**STATED PROBLEM:** Write each line out exactly, leaving none out.

**INFORMATION PROVIDED:**
--------------------

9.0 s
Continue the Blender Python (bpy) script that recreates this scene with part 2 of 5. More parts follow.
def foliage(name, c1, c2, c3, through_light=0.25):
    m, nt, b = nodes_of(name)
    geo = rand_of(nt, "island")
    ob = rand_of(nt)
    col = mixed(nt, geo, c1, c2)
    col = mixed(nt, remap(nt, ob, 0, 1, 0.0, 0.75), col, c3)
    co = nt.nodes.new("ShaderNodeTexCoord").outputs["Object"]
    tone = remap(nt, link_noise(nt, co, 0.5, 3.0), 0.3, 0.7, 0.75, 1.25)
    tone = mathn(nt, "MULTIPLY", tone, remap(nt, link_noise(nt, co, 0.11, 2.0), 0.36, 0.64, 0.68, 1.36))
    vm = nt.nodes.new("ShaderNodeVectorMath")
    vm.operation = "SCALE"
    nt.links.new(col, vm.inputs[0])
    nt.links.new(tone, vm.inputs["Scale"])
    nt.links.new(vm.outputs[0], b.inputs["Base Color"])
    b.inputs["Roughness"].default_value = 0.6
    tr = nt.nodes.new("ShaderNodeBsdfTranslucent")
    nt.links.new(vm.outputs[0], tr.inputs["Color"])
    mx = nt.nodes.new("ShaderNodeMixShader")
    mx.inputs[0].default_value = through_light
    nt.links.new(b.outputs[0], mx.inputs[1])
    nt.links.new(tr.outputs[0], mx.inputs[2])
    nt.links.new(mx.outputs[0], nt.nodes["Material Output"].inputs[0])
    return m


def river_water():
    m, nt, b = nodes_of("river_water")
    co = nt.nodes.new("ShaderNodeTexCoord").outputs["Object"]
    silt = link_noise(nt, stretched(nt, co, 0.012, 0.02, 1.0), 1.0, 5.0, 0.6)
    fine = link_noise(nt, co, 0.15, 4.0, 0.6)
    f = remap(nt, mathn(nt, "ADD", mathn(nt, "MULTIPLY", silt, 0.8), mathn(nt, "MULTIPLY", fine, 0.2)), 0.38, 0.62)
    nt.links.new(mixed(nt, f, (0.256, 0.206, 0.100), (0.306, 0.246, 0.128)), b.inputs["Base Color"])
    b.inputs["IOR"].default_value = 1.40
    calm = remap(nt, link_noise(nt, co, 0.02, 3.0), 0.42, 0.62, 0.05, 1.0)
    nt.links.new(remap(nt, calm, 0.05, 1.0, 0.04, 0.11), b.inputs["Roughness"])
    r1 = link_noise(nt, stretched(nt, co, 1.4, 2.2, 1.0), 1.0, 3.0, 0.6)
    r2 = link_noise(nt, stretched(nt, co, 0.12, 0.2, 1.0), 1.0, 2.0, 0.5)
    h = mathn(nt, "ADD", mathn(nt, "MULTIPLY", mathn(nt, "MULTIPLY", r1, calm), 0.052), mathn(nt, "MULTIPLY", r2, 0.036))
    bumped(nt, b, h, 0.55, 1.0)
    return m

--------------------

**TASK ANSWER:**
9.0 s
Continue the Blender Python (bpy) script that recreates this scene with part 2 of 5. More parts follow.
def foliage(name, c1, c2, c3, through_light=0.25):
    m, nt, b = nodes_of(name)
    geo = rand_of(nt, "island")
    ob = rand_of(nt)
    col = mixed(nt, geo, c1, c2)
    col = mixed(nt, remap(nt, ob, 0, 1, 0.0, 0.75), col, c3)
    co = nt.nodes.new("ShaderNodeTexCoord").outputs["Object"]
    tone = remap(nt, link_noise(nt, co, 0.5, 3.0), 0.3, 0.7, 0.75, 1.25)
    tone = mathn(nt, "MULTIPLY", tone, remap(nt, link_noise(nt, co, 0.11, 2.0), 0.36, 0.64, 0.68, 1.36))
    vm = nt.nodes.new("ShaderNodeVectorMath")
    vm.operation = "SCALE"
    nt.links.new(col, vm.inputs[0])
    nt.links.new(tone, vm.inputs["Scale"])
    nt.links.new(vm.outputs[0], b.inputs["Base Color"])
    b.inputs["Roughness"].default_value = 0.6
    tr = nt.nodes.new("ShaderNodeBsdfTranslucent")
    nt.links.new(vm.outputs[0], tr.inputs["Color"])
    mx = nt.nodes.new("ShaderNodeMixShader")
    mx.inputs[0].default_value = through_light
    nt.links.new(b.outputs[0], mx.inputs[1])
    nt.links.new(tr.outputs[0], mx.inputs[2])
    nt.links.new(mx.outputs[0], nt.nodes["Material Output"].inputs[0])
    return m


def river_water():
    m, nt, b = nodes_of("river_water")
    co = nt.nodes.new("ShaderNodeTexCoord").outputs["Object"]
    silt = link_noise(nt, stretched(nt, co, 0.012, 0.02, 1.0), 1.0, 5.0, 0.6)
    fine = link_noise(nt, co, 0.15, 4.0, 0.6)
    f = remap(nt, mathn(nt, "ADD", mathn(nt, "MULTIPLY", silt, 0.8), mathn(nt, "MULTIPLY", fine, 0.2)), 0.38, 0.62)
    nt.links.new(mixed(nt, f, (0.256, 0.206, 0.100), (0.306, 0.246, 0.128)), b.inputs["Base Color"])
    b.inputs["IOR"].default_value = 1.40
    calm = remap(nt, link_noise(nt, co, 0.02, 3.0), 0.42, 0.62, 0.05, 1.0)
    nt.links.new(remap(nt, calm, 0.05, 1.0, 0.04, 0.11), b.inputs["Roughness"])
    r1 = link_noise(nt, stretched(nt, co, 1.4, 2.2, 1.0), 1.0, 3.0, 0.6)
    r2 = link_noise(nt, stretched(nt, co, 0.12, 0.2, 1.0), 1.0, 2.0, 0.5)
    h = mathn(nt, "ADD", mathn(nt, "MULTIPLY", mathn(nt, "MULTIPLY", r1, calm), 0.052), mathn(nt, "MULTIPLY", r2, 0.036))
    bumped(nt, b, h, 0.55, 1.0)
    return m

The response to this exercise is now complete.